### [What is needed]
Repeat the data that follows, word for word, without the images.

### [Information provided]
--------------------

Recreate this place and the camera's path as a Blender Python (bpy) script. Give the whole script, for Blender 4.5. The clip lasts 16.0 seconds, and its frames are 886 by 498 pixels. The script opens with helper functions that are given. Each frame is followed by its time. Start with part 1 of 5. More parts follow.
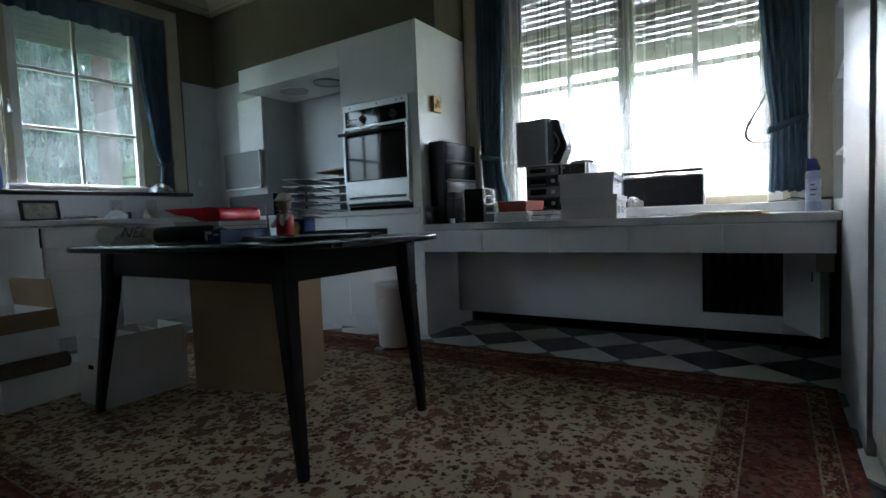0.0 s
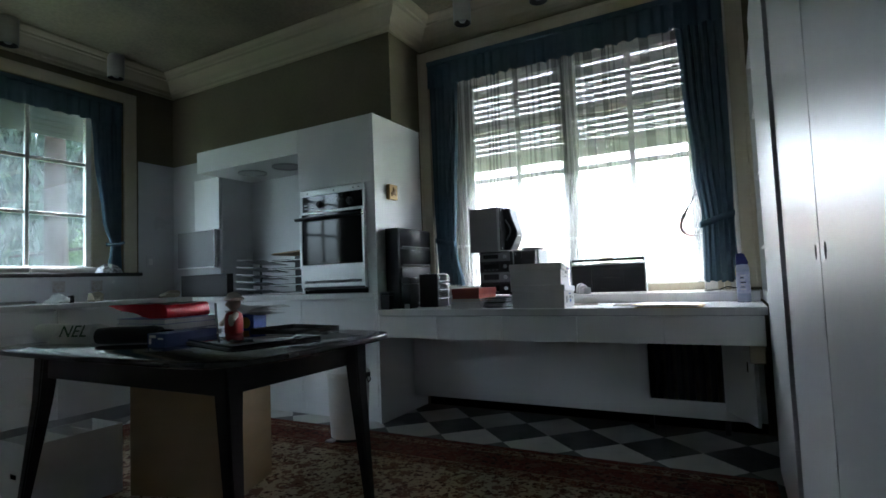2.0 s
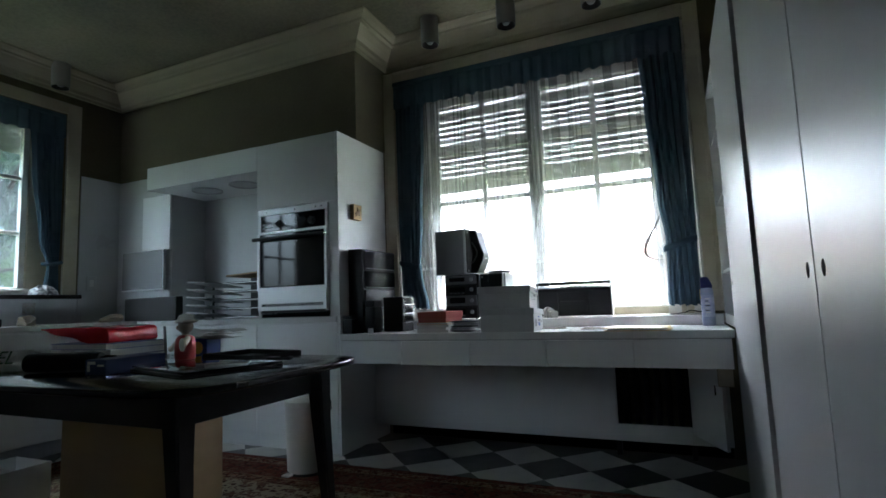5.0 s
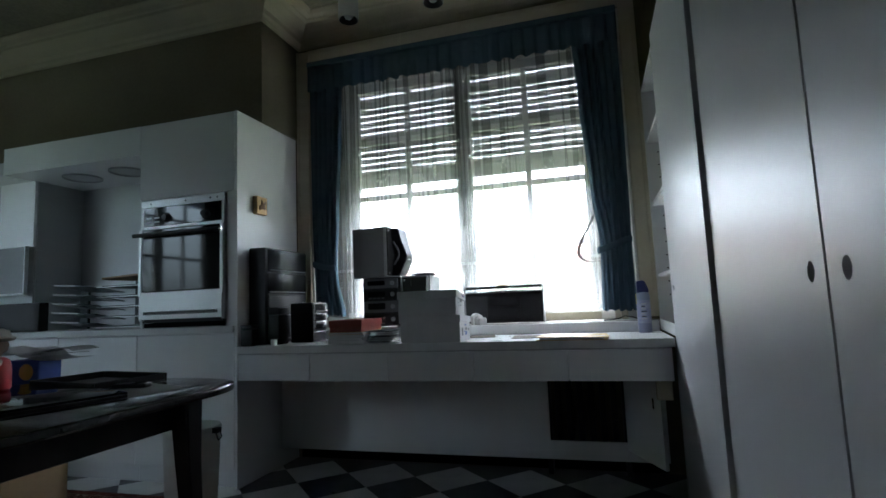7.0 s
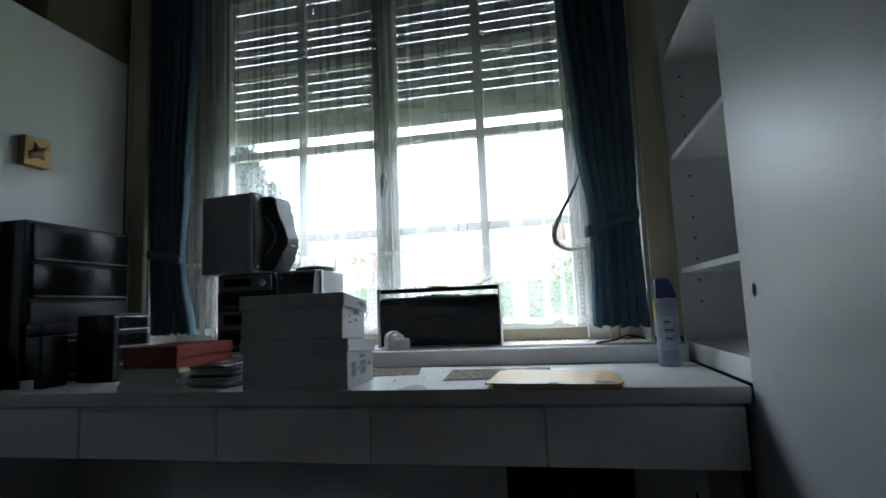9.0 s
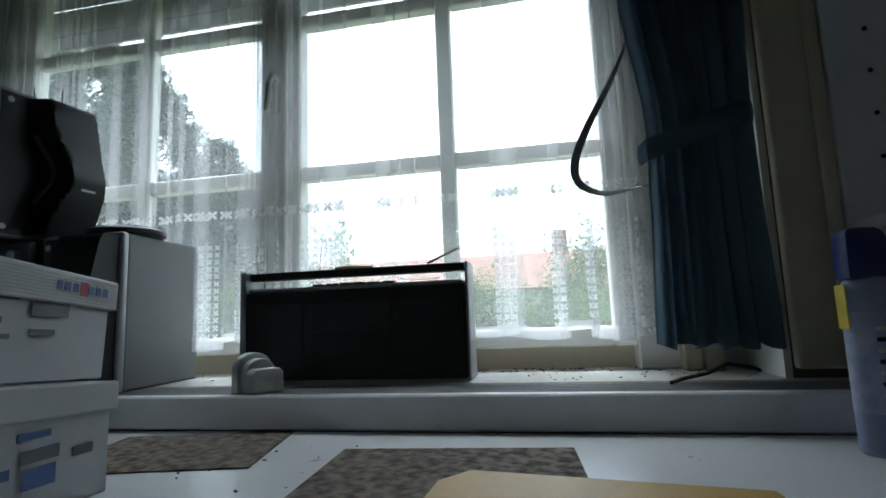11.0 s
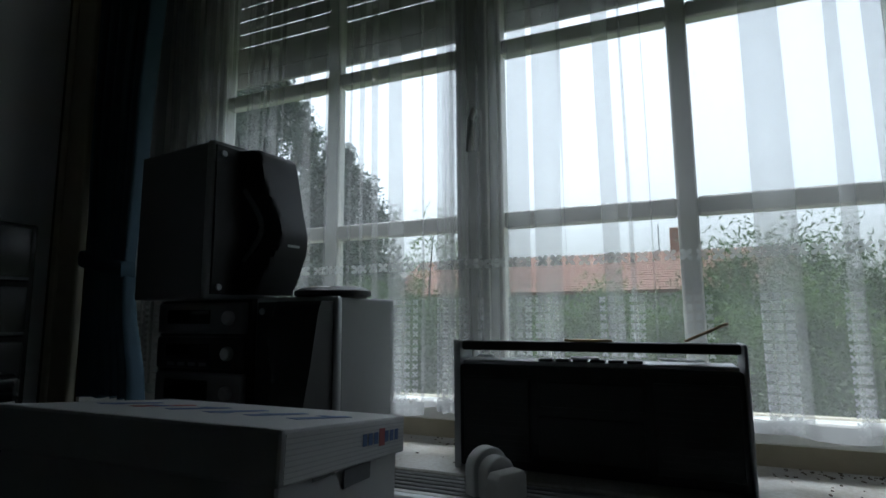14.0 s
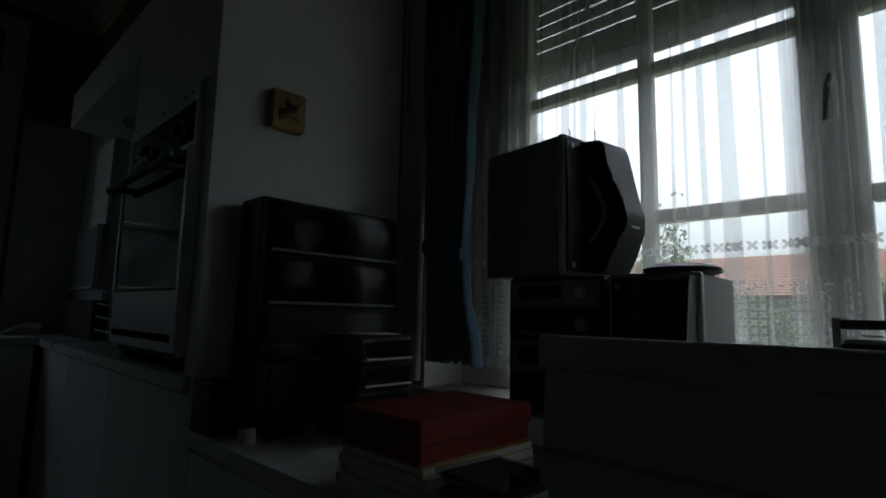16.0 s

--------------------

### [Output]
Recreate this place and the camera's path as a Blender Python (bpy) script. Give the whole script, for Blender 4.5. The clip lasts 16.0 seconds, and its frames are 886 by 498 pixels. The script opens with helper functions that are given. Each frame is followed by its time. Start with part 1 of 5. More parts follow.
0.0 s
2.0 s
5.0 s
7.0 s
9.0 s
11.0 s
14.0 s
16.0 s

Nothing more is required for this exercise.